Warning: SyntaxError: Parse error Use --force to continue.
Aborted due to warnings.
and I don't see anything in the spec runner. Do you also have that issue ?
Yeah, I do see that now. It didn't happen in my earlier tests last night. But I got the build failure notice from Travis-CI this morning.
Working on it!
Alright, I think it's finally in a pretty stable state! The stuff I did tonight focuses on customizability of the WebGL environment. I don't want to tie any users down in regards to how they use WebGL. So now it's possible to use an entirely custom Compositor class by passing the compositor
option to me.video.init()
! I don't think I'll be writing a different compositor any time soon, but I like that we can provide this flexibility for others who wish to experiment.
Another important change is that the me.video.shader.createShader()
method is now independent of the singleton, allowing it to compile multiple shader programs. This I will be using in our default compositor for the line-rendering (e.g. fillStroke
) shader program. The compositor just needs to flush when switching between shader programs.
Most of my TODO lists are already done, which is exciting! And I heard today from @ldd that his tests show a nice improvement in rendering speed. Apparently in his tests, CanvasRenderer is capable of 142 objects max and WebGLRenderer is capable of over 500. This is a good start, but I want more! :)

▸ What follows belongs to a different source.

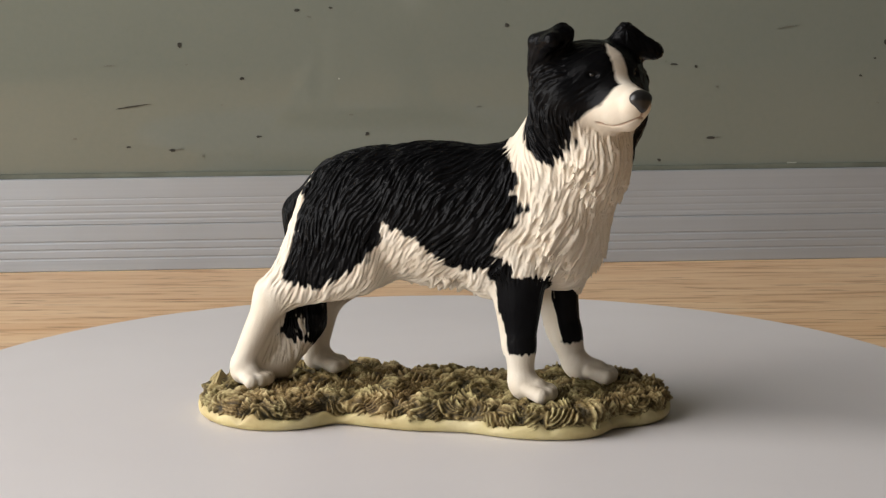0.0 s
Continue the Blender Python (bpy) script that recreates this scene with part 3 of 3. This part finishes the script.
# ---- figurine: the grassy base ----
def base_outline(p):
    x, y = p[..., 0], p[..., 1]

    def oval(cx, cy, rx, ry, turn):
        c, n = math.cos(turn), math.sin(turn)
        a, b = (x - cx) * c + (y - cy) * n, (y - cy) * c - (x - cx) * n
        k0 = np.sqrt((a / rx) ** 2 + (b / ry) ** 2) + 1e-9
        k1 = np.sqrt((a / rx ** 2) ** 2 + (b / ry ** 2) ** 2) + 1e-9
        return k0 * (k0 - 1) / k1
    d = oval(39.24, 2.81, 16.55, 19.65, 0.84)
    for c in ((26.54, -17.76, 18.77, 11.38, -0.08), (5.0, -5.8, 18.5, 21.6, -0.45), (-36.8, -13.0, 19.0, 21.2, 0.45), (-24.0, 2.0, 21.0, 14.5, -0.12), (-9.0, -16.5, 12.0, 8.6, 0.1)):
        e = oval(*c)
        h = np.clip(0.5 + 0.5 * (e - d) / 7.0, 0, 1)
        d = e * (1 - h) + d * h - 7.0 * h * (1 - h)
    return d


def slab(inset, z0, z1, rnd):
    def f(p):
        a, b = base_outline(p) + inset + rnd, np.abs(p[..., 2] - (z0 + z1) / 2) - (z1 - z0) / 2 + rnd
        return np.minimum(np.maximum(a, b), 0) + np.hypot(np.maximum(a, 0), np.maximum(b, 0)) - rnd
    return f, np.array((-60, -36, z0)), np.array((61, 22, z1))


def grass_mesh():
    f = Field((-62, -38, 0.6), (62, 24, 12), 0.27)
    f.add(slab(0.8, 2.0, 6.3, 1.9), 0.1)
    rng = np.random.RandomState(8)
    for _ in range(46):
        x, y = rng.uniform(-54, 54), rng.uniform(-30, 16)
        if base_outline(np.array((x, y))) < -5:
            f.add(blob((x, y, 5.6), (rng.uniform(3, 7), rng.uniform(3, 6), rng.uniform(1.0, 2.2)), (0, 0, rng.uniform(0, 180))), 1.5)
    v, q = f.surface()
    n = vertex_normals(v, q)
    # tufts: each cell combs its own way
    seeds = np.stack([rng.uniform(-60, 60, 420), rng.uniform(-36, 22, 420), rng.uniform(1, 8, 420)], 1)
    warped = v + (np.stack([vnoise(v / 3.0, s) for s in (31, 32, 33)], 1) - 0.5) * 3.0
    near = np.zeros(len(v), int)
    gap = np.zeros(len(v))
    for a in range(0, len(v), 4000):
        d = ((warped[a:a + 4000, None] - seeds[None]) ** 2).sum(2)
        o = np.partition(d, 1, axis=1)
        near[a:a + 4000] = d.argmin(1)
        gap[a:a + 4000] = np.sqrt(o[:, 1]) - np.sqrt(o[:, 0])
    comb = rng.normal(size=(420, 3)) * (0.8, 0.8, 0.35)
    comb[:, 2] -= 0.5
    comb /= np.linalg.norm(comb, axis=1, keepdims=True)
    c = comb[near]
    tang = c - n * (c * n).sum(1, keepdims=True)
    tang /= np.linalg.norm(tang, axis=1, keepdims=True) + 1e-6
    across = np.cross(n, tang)
    rel = v - seeds[near]
    s, t = (rel * across).sum(1), (rel * tang).sum(1)
    s = s + 0.02 * t * t * np.where(near % 2, 1, -1)
    phase = s / (0.75 + 0.5 * ((near * 37) % 11) / 10) + 1.8 * vnoise(np.stack([s / 2.0, t / 5.0, near * 7.3], 1), 51)
    strand = 1 - np.abs(2 * (phase - np.floor(phase)) - 1)
    height = vnoise(np.stack([np.floor(phase) * 3.7, t / 2.3, near * 5.1], 1), 52)
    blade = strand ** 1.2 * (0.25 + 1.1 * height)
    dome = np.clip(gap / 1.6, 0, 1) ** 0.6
    keep = smooth(1.8, 3.0, v[:, 2])
    keep = keep * smooth(0.9, 1.4, np.hypot(((v[:, 0] + 53.0) * -0.25 + (v[:, 1] + 11.8) * 0.97) / 7.5, ((v[:, 0] + 53.0) * 0.97 + (v[:, 1] + 11.8) * 0.25) / 3.4))
    lump = vnoise(v / 2.2, 41)
    lift = (blade * 1.25 * (0.5 + 0.5 * dome) + dome * 0.55 + lump * 0.9 + 0.7 * np.abs(2 * vnoise(v / 1.3, 43) - 1)) * keep
    v = v + n * (lift - 1.1)[:, None]
    # blade shading put into the colour: dark gaps and hollows, pale crests
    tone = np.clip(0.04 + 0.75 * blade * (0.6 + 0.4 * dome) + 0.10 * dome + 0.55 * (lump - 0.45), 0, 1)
    return v, q, tone


def rim_mesh():
    f = Field((-62, -38, -1), (62, 24, 5.6), 0.6)
    f.add(slab(0.0, 0.05, 3.8, 1.5), 0.1)
    v, q = f.surface()
    v[:, 2] += (vnoise(v * (0.3, 0.3, 0), 61) - 0.6) * 2.2 * smooth(1.0, 2.6, v[:, 2])
    return v, q


def solid(prims, lo, hi, step, k=0.4):
    f = Field(lo, hi, step)
    for p in prims:
        f.add(p, k)
    return f.surface()


def figurine():
    pieces = []       # vertices, quads, white, strand, lift, material, fuzz, lips
    v, q, white, strand, tone, fuzz, lips = dog_mesh()
    pieces.append((v, q, white, strand, tone, 0, fuzz, lips))
    c = np.array(hd(19.2, 0, 78.6))
    pieces.append((*solid([blob(hd(19.5, 0, 78.3), (2.1, 2.8, 2.1), (0, 0, TWIST)), blob(hd(19.8, 0, 76.8), (1.4, 1.6, 1.6), (0, 0, TWIST))], c - 5, c + 5, 0.25, 0.8), None, None, None, 1))
    for s in (1, -1):
        c = np.array(hd(8.0, s * 5.3, 83.1))
        pieces.append((*solid([blob(c, (0.95, 0.95, 0.75))], c - 2, c + 2, 0.2), None, None, None, 2))
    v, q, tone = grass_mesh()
    # the grass's painted shading goes into the lift attribute
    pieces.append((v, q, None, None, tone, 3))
    pieces.append((*rim_mesh(), None, None, None, 4))
    # little plaque on the rear edge, with raised lettering that cannot be read
    def tilted(lo, hi, mat, z=6.0):
        m = pose(-53.0, -11.8, z, 0, -38, 14.5)
        pts = np.array([m @ Vector((x, y, w)) for x in (lo[0], hi[0]) for y in (lo[1], hi[1]) for w in (lo[2], hi[2])])
        quads = np.array([(0, 1, 3, 2), (4, 6, 7, 5), (0, 4, 5, 1), (2, 3, 7, 6), (0, 2, 6, 4), (1, 5, 7, 3)])
        pieces.append((pts, quads, None, None, None, mat))
    tilted((-1.7, -7.0, -1.5), (1.7, 7.0, 0.6), 5)
    rng = random.Random(2)
    y = -6.4
    while y < 6.2:
        w = rng.uniform(0.5, 0.9)
        if abs(y + 0.6) > 1.0:
            tilted((-0.7, y, 0.5), (0.7, y + w, 0.8), 6)
        y += w + 0.35
    verts = np.concatenate([p[0] for p in pieces]) * S
    off = np.cumsum([0] + [len(p[0]) for p in pieces])
    quads = np.concatenate([p[1] + o for p, o in zip(pieces, off)])
    mats = np.concatenate([np.full(len(p[1]), p[5]) for p in pieces])
    me = bpy.data.meshes.new("dog_figurine")
    me.vertices.add(len(verts))
    me.vertices.foreach_set("co", verts.ravel().astype(np.float32))
    me.loops.add(quads.size)
    me.loops.foreach_set("vertex_index", quads.ravel().astype(np.int32))
    me.polygons.add(len(quads))
    me.polygons.foreach_set("loop_start", np.arange(0, quads.size, 4, dtype=np.int32))
    me.polygons.foreach_set("loop_total", np.full(len(quads), 4, np.int32))
    me.polygons.foreach_set("material_index", mats.astype(np.int32))
    me.polygons.foreach_set("use_smooth", mats < 5)
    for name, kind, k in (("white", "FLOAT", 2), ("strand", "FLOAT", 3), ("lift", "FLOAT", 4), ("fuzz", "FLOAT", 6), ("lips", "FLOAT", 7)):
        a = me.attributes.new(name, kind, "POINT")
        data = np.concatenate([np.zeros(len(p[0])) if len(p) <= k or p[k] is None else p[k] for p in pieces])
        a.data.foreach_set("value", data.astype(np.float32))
    for m in (M_COAT, M_NOSE, M_EYE, M_GRASS, M_RIM, M_PLAQUE, M_LETTER):
        me.materials.append(m)
    me.update(calc_edges=True)
    me.validate()
    return tagged(new("dog_figurine", me), "black and white collie dog figurine on a grassy resin base", "figurine")


room()
desk()
panel, track_high = back_panel()
panel_scuffs(panel, track_high)
DISC = turntable()
DOG = figurine()


def motions():
    times = [0.5 * i for i in range(33)]
    walk(DOG, [(t, pose(0, 0, 0, 0, 0, HEADING - TURN * t)) for t in times])
    walk(DISC, [(t, pose(0, 0, 0, 0, 0, -TURN * t)) for t in times])


motions()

With the last few commits, stroke (line rendering) is finally in place. It's not efficient, though. At first glance, it appears that the depth buffer can make it very efficient; we just need a way to get the Z-coordinate information into the compositor. That will likely depend on the work in #637
In the meantime, there are a few FIXME comments that need to be addressed (especially with how the uniform variables are set, and the attribute bindings are handled).
Second to that, getting fonts working (and in particular replacing the RTT thing in the debugPanel) is a priority for release. There's also a weird ghosting effect seen on the debugPanel with WebGLRenderer. That needs to be investigated further.
Started working on font support in WebGL. The hack in the branch is pretty ugly, but it does make the me.Font API consistent! (Solves #619)
It's currently very slow with the font_text example, because it spends most of its time creating and uploading massive textures. :laughing: The secondary texture cache (proposed in the commit) will help that a little bit.
A better way to support fonts in WebGL will be important long-term, but this will work for 2.1!
Awesome! For now we can recommend keeping usage of the me.Font api simple, or to use Canvas instead :)
@parasyte if you don't mind, could you maybe create one or several small tickets to better identify what's left to be done for this one ?
oh sorry, missed that, but for my defense this ticket is super long now ;P
did you guys see that ? http://patriciogonzalezvivo.com/2015/thebookofshaders/
Closing this. Followup ticket is #637
This should reduce heavy usage of buffers, and number of draw calls required. Leading to a performance boost.